Some people state that it originated from St Valentine, a Roman killed for refusing to give up Christianity on February 14 269 AD.
Legend has it that St Valentine left a farewell note for the jailer’s daughter, who had become his friend, and signed it ‘From Your Valentine’.
Other aspects of the story say that St Valentine served as a priest at the temple during the reign of Emperor Claudius.
Claudius then had Valentine jailed for defying him.
In 496 AD, Pope Gelasius set aside February 14 to honour St Valentine although it was later deleted from the General Roman Calendar of saints in 1969 by Pope Paul VI.
But there is a darker version of the origins of Valentine’s Day.
Romans celebrated the feast of Lupercalia from February 13 to 15.
The men sacrificed a goat, a dog and then whipped women with the hides of the animals they had just slain.
It said, assisted by Vestal Virgins, the Luperci (male priests) conducted purification rites by sacrificing goats and a dog in the Lupercal Cave on Palatine Hill, where the Romans believed the twins Romulus and Remus had been sheltered and nursed by a she-wolf before they eventually founded Rome.
Clothed in loincloths made from sacrificed goats and smeared in their blood, the Luperci would run about Rome, striking women with ‘februa’, thongs made from skins of the sacrificed goats.
The Luperci believed that the floggings purified women and guaranteed their fertility and ease of childbirth. 
February derives from februa or ‘means of purification’.
To the Romans, February was also sacred to Juno Februata, the goddess of febris ‘fever’ of love, and of women and marriage.
On February 14, billets (small pieces of paper, each of which had the name of a teenage girl written on it) were put into a container.
Teenage boys would then choose one billet at random.
The boy and the girl whose name was drawn would become a ‘couple’, joining in erotic games at feasts and parties celebrated throughout Rome.
After the festival, they would remain sexual partners for the rest of the year.
This custom was observed in the Roman Empire for centuries.
Also among the various Greco-Roman pagan rituals was the Roman primaeval rite of ‘Februa’, said to be a ‘spring-cleaning’ ritual held during ‘Februarius’, the name for the month of February, known today as ‘Febbraio’ in Italian.
According to Dr Tony Monda, the Februa ceremony was conducted to prevent evil spirits, purify the communities of the city of Rome and promote health and fertility; no doubt, much like the Korekore practice of ‘kuchenesa masango’, the cleaning of the forests in preparation of the on-coming rains.
In time, this pre-Roman pastoral ritual was superseded by the ceremony of ‘Lupercalia’ which came to be observed annually on February 15.
In ancient Greek mythology, the name Lupercalia was connected with the worship of Lycaean Pan, assumed to be a Greek equivalent to the Roman deity Faunus.
In Roman mythology, ‘Lupercus’ is the deity of shepherds.
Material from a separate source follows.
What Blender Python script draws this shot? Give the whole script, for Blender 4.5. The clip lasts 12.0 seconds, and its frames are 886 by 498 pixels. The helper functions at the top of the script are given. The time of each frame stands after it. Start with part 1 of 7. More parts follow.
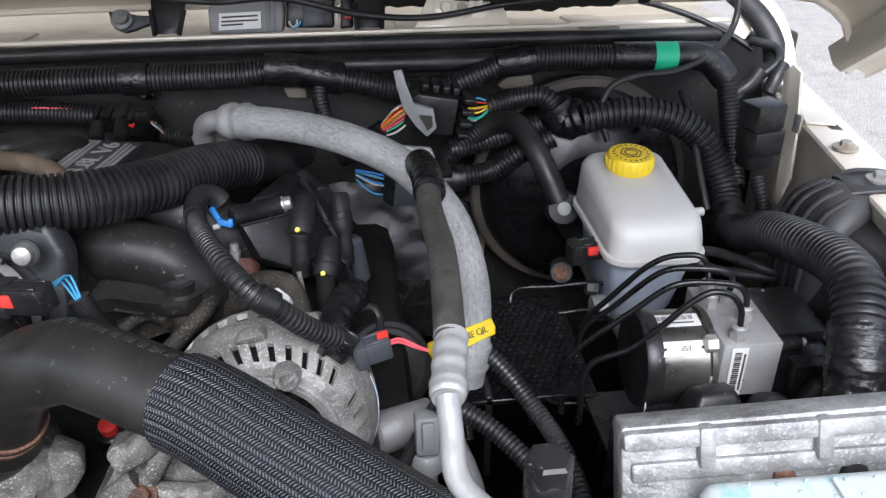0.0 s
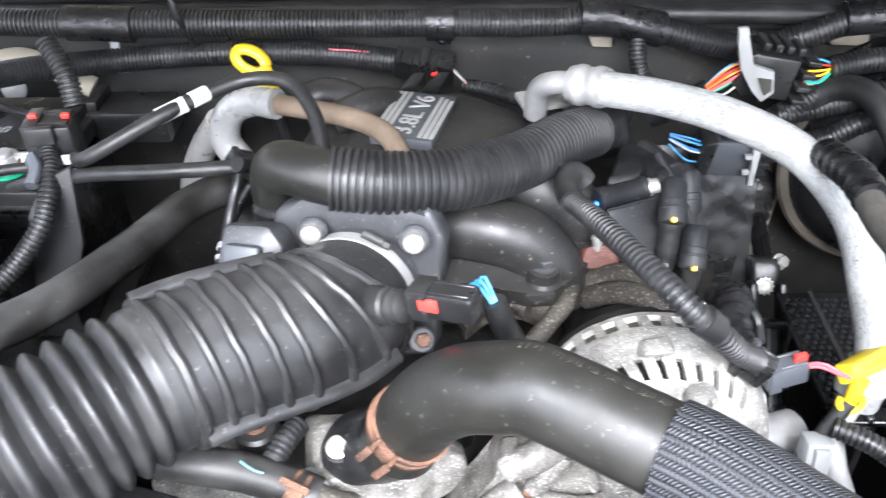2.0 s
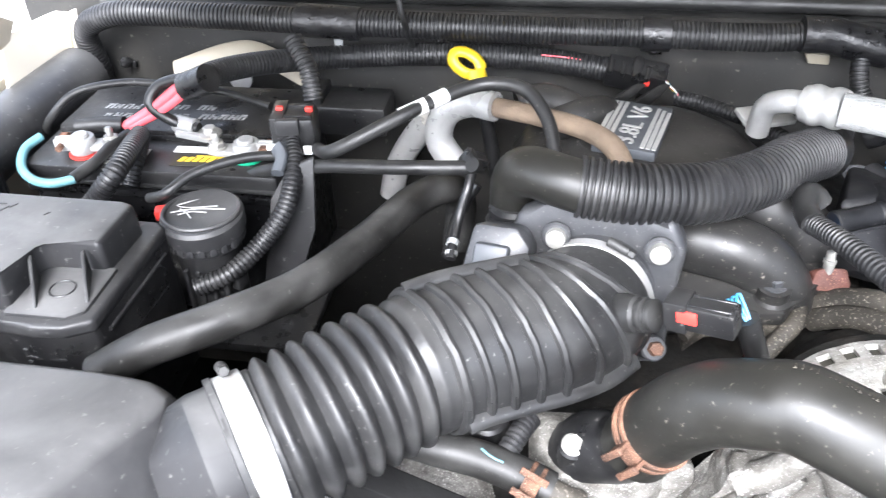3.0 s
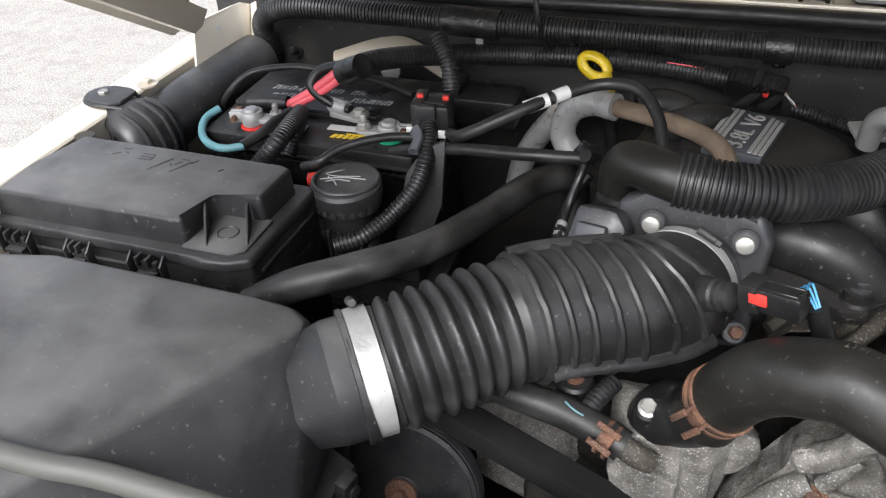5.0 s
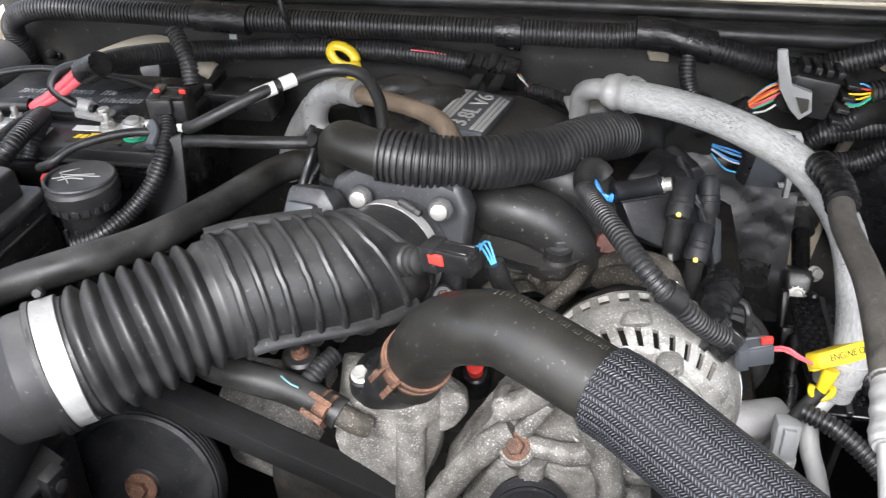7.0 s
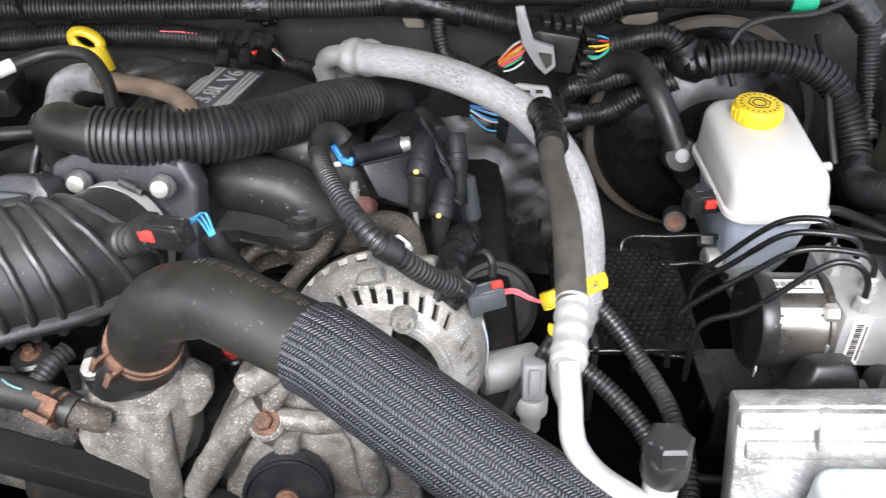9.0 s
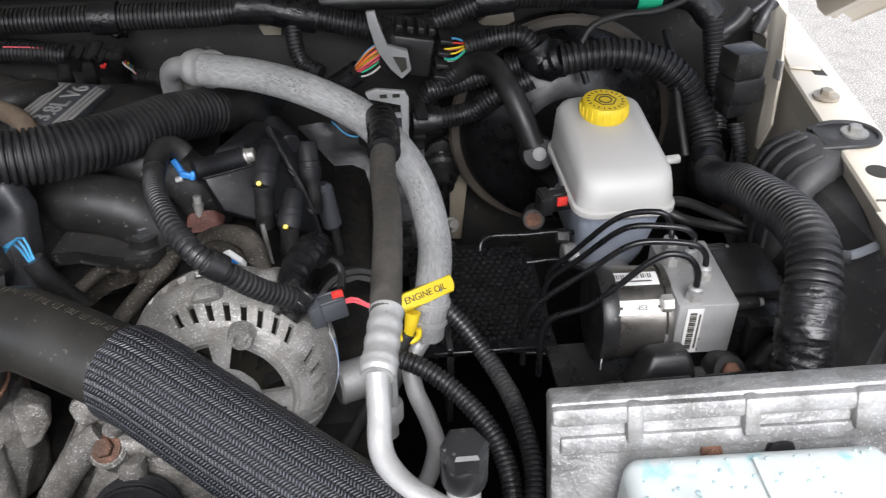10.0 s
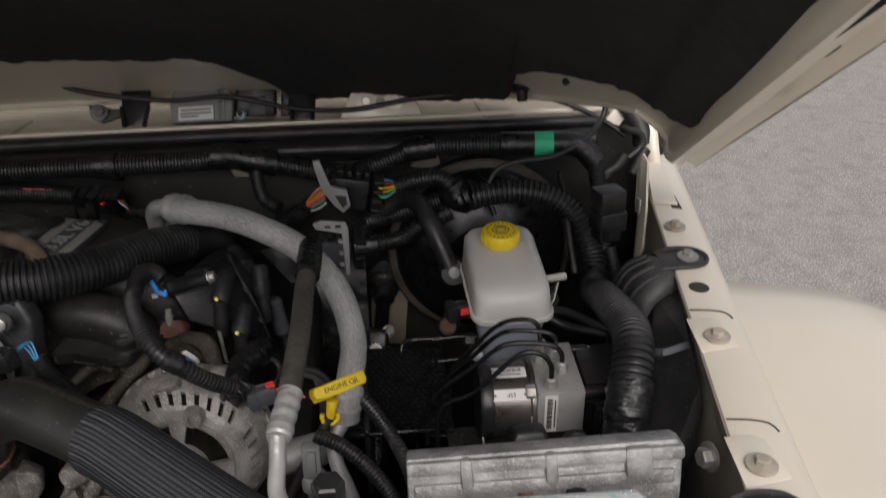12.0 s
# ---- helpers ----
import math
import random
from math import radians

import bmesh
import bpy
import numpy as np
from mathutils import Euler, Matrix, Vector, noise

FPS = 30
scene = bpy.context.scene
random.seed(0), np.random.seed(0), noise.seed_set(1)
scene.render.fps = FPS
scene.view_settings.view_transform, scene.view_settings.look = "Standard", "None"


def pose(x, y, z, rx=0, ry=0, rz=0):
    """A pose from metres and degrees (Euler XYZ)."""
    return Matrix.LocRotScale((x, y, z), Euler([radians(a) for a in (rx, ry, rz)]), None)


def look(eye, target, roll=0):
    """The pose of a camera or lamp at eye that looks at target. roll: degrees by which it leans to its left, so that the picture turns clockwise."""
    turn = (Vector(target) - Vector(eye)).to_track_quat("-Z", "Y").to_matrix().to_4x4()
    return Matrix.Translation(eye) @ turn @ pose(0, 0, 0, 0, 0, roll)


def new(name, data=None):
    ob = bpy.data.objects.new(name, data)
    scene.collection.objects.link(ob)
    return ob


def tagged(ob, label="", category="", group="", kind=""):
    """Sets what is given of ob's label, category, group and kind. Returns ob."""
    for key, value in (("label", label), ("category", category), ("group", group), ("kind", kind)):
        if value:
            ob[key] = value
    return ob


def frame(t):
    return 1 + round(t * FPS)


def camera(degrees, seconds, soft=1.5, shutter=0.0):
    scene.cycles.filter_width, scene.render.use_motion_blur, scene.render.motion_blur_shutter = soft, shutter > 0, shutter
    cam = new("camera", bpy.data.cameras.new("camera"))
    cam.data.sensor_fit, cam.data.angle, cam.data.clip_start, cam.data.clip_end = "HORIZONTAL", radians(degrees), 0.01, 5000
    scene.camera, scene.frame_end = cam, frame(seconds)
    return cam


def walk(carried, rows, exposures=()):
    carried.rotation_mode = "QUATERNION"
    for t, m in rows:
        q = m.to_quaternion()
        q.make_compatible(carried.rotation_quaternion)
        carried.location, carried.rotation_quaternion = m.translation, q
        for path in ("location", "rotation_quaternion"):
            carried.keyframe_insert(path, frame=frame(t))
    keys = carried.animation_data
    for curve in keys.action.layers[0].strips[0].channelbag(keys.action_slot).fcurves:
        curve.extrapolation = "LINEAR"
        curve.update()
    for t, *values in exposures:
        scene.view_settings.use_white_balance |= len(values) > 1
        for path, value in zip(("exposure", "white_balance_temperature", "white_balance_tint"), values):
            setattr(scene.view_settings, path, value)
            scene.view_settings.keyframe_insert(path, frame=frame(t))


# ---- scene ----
cam = camera(56.0, 12.0, 1.2, 0.3)
METRES, EYE, TILT, LEAN, TURN = 1.10, 1.42, -30.0, 0.0, -7.2
ROWS = [
    (0.0, 0.0, 0.0, 0.0, -0.0, 0.0, 0.0),
    (0.5, -0.0321, 0.0136, 0.0209, 0.37, -3.33, -0.29),
    (1.0, -0.0839, 0.024, 0.0413, 1.7, -4.93, -0.97),
    (1.5, -0.1417, 0.0407, 0.0517, 4.0, -5.82, -1.95),
    (2.0, -0.2068, 0.0525, 0.0533, 6.98, -6.68, -3.33),
    (2.5, -0.266, 0.0385, 0.0573, 11.1, -7.34, -4.98),
    (3.0, -0.2917, 0.0149, 0.0545, 14.76, -7.72, -6.54),
    (3.5, -0.3155, -0.0073, 0.0511, 17.69, -8.12, -7.7),
    (5.5, -0.2032, -0.0592, 0.0442, 25.46, -8.84, -10.59),
    (6.0, -0.1605, -0.0536, 0.0479, 23.68, -8.14, -9.84),
    (6.5, -0.1337, -0.0427, 0.0466, 19.39, -7.17, -8.64),
    (8.5, -0.0586, -0.0105, 0.029, 9.24, -6.35, -4.07),
    (9.0, -0.0204, -0.0048, 0.0279, 6.32, -6.31, -2.83),
    (9.5, 0.0123, -0.0032, 0.0337, 3.68, -6.16, -1.42),
    (10.0, 0.0438, 0.0021, 0.036, 1.22, -6.24, -0.39),
    (10.5, 0.0738, 0.0015, 0.0344, 0.51, -6.26, 0.05),
    (11.0, 0.1283, -0.039, 0.0294, 0.76, -6.18, 0.05),
    (11.5, 0.1477, -0.1036, 0.0392, 1.29, -5.07, -0.05),
    (12.0, 0.1367, -0.177, 0.0488, 1.62, 1.16, -0.05),
]
EXPOSURES = [(0.0, 1.2, 5870, 14), (0.5, 1.44, 5840, 14), (1.0, 1.97, 5870, 13), (1.5, 2.62, 5840, 13), (2.0, 3.0, 5890, 12), (2.5, 3.15, 5910, 12), (3.0, 3.15, 5970, 12), (3.5, 2.8, 5990, 12), (5.5, 1.22, 6300, 12), (6.0, 1.47, 6250, 12),
             (6.5, 1.8, 6210, 12), (8.5, 2.6, 6150, 13), (9.0, 2.15, 6150, 13), (9.5, 1.61, 6150, 13), (10.0, 1.26, 6150, 13), (10.5, 1.02, 6150, 13), (11.0, 0.65, 6250, 13), (11.5, 0.25, 6380, 13), (12.0, -0.1, 6630, 15)]
walk(cam, [(t, pose(0, 0, EYE, TILT, LEAN, TURN) @ pose(METRES * x, METRES * y, METRES * z, 90 + pitch, roll, yaw)) for t, x, y, z, yaw, pitch, roll in ROWS], EXPOSURES)

# ---- light ----
world = bpy.data.worlds.new("sky")
scene.world = world
world.use_nodes = True
wn = world.node_tree
sky = wn.nodes.new("ShaderNodeTexSky")
sky.sky_type, sky.sun_disc = "NISHITA", False
sky.sun_elevation, sky.sun_rotation = radians(46), radians(184)
sky.air_density, sky.dust_density, sky.ozone_density = 1.0, 4.0, 1.0
soft_sky = wn.nodes.new("ShaderNodeHueSaturation")
soft_sky.inputs["Saturation"].default_value = 0.35
wn.links.new(sky.outputs["Color"], soft_sky.inputs["Color"])
wn.links.new(soft_sky.outputs["Color"], wn.nodes["Background"].inputs["Color"])
wn.nodes["Background"].inputs["Strength"].default_value = 0.15
sun_data = bpy.data.lights.new("sun", "SUN")
sun_data.energy, sun_data.angle, sun_data.color = 1.5, radians(38), (1.0, 0.985, 0.96)
sun = new("sun", sun_data)
sun.matrix_world = look((-0.2, -3.36, 4.9), (0, 0.4, 1.0))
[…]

The pagan celebration of Lupercalia was a fertility festival dedicated to Faunus, the Roman god of agriculture.
Although the Lupercalia survived the rise of Christianity, it was later outlawed by Pope Gelasius I at the end of the 5th Century as it was deemed ‘un-Christian’.
The Roman pagan ritual of ‘Saturnalia’ also celebrated on this day is well-described by Dan Brown in his novel Da Vinci’s Code, whereby the Vestal Virgins are raped as part of the ceremony.
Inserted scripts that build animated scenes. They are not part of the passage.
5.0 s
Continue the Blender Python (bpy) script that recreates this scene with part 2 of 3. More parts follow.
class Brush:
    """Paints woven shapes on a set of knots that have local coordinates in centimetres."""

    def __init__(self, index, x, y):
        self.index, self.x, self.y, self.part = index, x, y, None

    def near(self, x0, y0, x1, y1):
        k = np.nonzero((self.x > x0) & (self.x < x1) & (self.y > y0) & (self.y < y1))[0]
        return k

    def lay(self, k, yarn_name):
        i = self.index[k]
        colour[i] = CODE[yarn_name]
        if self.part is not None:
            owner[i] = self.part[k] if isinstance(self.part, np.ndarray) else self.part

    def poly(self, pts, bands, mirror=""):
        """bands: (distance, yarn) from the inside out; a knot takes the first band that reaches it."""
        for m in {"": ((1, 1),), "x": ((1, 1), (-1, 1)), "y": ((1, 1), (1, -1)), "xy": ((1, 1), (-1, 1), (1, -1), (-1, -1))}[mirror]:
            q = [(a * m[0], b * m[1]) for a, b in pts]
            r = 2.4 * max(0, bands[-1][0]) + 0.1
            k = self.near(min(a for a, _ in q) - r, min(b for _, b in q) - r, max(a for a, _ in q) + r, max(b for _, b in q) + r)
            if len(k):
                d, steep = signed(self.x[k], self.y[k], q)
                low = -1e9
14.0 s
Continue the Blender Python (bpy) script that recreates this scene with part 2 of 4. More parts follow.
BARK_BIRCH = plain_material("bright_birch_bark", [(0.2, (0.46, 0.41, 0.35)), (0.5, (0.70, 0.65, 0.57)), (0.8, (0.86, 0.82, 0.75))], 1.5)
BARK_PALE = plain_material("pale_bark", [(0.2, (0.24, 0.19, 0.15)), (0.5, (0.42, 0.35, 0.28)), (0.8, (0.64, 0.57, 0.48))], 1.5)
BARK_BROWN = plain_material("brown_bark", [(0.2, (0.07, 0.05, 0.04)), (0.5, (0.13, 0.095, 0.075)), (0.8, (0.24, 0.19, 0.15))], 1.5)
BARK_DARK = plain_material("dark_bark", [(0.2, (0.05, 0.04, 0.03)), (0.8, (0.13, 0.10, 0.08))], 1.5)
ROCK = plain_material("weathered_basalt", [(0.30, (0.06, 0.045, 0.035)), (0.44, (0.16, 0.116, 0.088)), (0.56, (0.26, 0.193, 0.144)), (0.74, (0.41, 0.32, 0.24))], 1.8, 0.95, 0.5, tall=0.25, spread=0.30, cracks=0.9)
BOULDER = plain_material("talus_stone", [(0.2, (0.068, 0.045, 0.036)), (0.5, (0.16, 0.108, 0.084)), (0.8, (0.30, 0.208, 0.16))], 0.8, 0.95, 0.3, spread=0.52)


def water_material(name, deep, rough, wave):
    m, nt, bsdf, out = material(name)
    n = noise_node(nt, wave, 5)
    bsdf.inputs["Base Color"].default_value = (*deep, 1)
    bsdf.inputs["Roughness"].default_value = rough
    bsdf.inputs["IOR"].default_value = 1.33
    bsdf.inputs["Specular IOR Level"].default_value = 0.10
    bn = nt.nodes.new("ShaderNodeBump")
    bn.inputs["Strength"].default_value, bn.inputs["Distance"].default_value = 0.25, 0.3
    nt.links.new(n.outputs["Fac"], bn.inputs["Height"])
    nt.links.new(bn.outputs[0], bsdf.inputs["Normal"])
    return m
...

It is also said that the Roman Emperor Claudius II, claiming that bachelors made better soldiers, is alleged to have prohibited marriage for young men to prevent them from avoiding the draft by marrying.
Emperor Claudius II executed two men both named Valentine on February 14 of different years in the 3rd Century AD.
Their martyrdom was honoured by the Catholic Church with the celebration of St Valentine’s Day.
It was only during Geoffrey Chaucer’s times in the High Middle Ages that the day first became associated with romantic love.
By the 15th Century, it had evolved into an occasion in which lovers expressed their love for each other by presenting flowers, offering confectionery and sending greeting cards (known as ‘Valentines’).
The tradition has cascaded down to all the countries in the world, including ours as seen by many of us found buying various gifts.